None of these feel catastrophic on their own. But together, they create friction that compounds as the business grows.

 

Why This Breaks at Scale (Even If It Works Now)

The core issue isn’t people—it’s consistency.

When your business depends on individuals, every process is effectively being recreated each time it’s executed. Even if two employees are doing the “same” task, they’re often doing it slightly differently.

At a small scale, that variation is manageable. At a larger scale, it becomes expensive.

McKinsey & Company research shows that companies that shift from uncoordinated individual efforts to standardized “end-to-end” processes can increase their speed-to-market by 1.5x and significantly boost employee engagement by removing the “complexity ceiling” that causes burnout.

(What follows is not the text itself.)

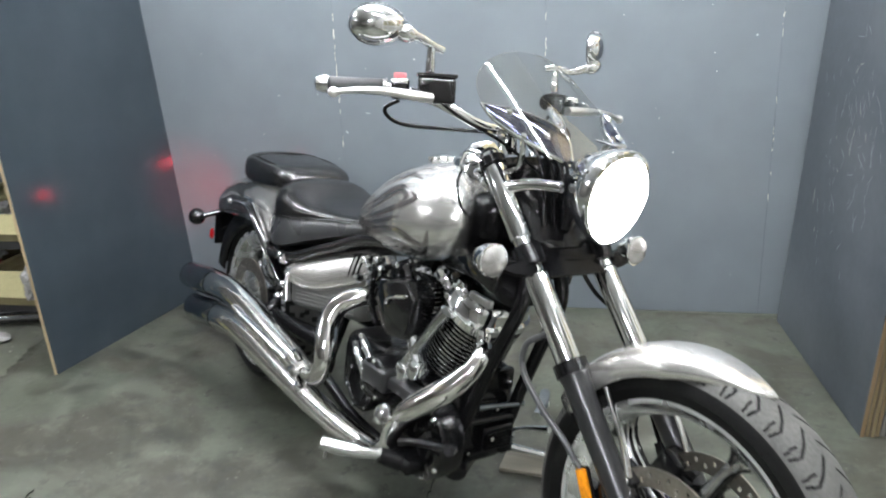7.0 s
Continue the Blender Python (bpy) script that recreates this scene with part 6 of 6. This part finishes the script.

In other words, systems don’t just make things easier—they make growth possible.

The Misconception: “We’re Not Ready for Systems Yet”

One of the most common objections to building systems is timing. Founders assume that systems are something you invest in later—once the business is bigger, more stable, or more predictable.

But that logic is backwards.

Waiting until your company is complex before introducing structure is exactly what makes systems feel overwhelming, expensive, and disruptive.

You’re never ready. That’s the point.

The companies that scale cleanly aren’t the ones that build everything upfront. They’re the ones that start early with the basics and build incrementally as they grow.

What “Building Systems” Actually Means (And What It Doesn’t)

There’s also a misunderstanding around what systems actually require. For many founders, the idea immediately jumps to enterprise software, long implementation timelines, and heavy operational overhead. In reality, most companies don’t need more tools—they need better structure within the tools they already have.

Nesanel, Co-Founder of The penguin Group frames it like this:

“What can I do today that I know for sure right now—and then build on it as I grow?”

That might look like:

  • Turning repeated tasks into defined workflows
  • Documenting how key actions are performed
  • Creating visibility into who owns what
  • Ensuring that outcomes don’t depend on memory

None of this is complicated. But it is foundational.

Systems vs. People Is the Wrong Question

This isn’t actually a choice between systems and people. It’s about how the two work together.

People bring judgment, creativity, and problem-solving. Systems provide consistency, clarity, and scalability. Without systems, people compensate—and eventually burn out or bottleneck growth. Without people, systems stagnate and fail to adapt.

The goal is alignment. This is exactly how we think about it at The Penguin Group: systems, processes, and talent are not separate initiatives—they are interdependent parts of a scalable business.

The Real Cost of Waiting

They delay it because things are “working well enough.”

But that middle stage—where things work, but not cleanly—is where the biggest long-term costs are created.

  • Inefficiencies compound quietly
  • Hiring becomes less effective
  • Founders stay stuck in operations
  • Growth requires more effort than it should

By the time the need for systems becomes obvious, the cost of fixing them is significantly higher.

If your business feels more complex than it should. If growth is creating pressure instead of leverage. If too many things rely on specific people to “just handle it”…
Then the issue isn’t your team. It’s what your team is running on.

And the sooner you shift from people-dependent to system-supported, the sooner your business starts to scale the way it was meant to.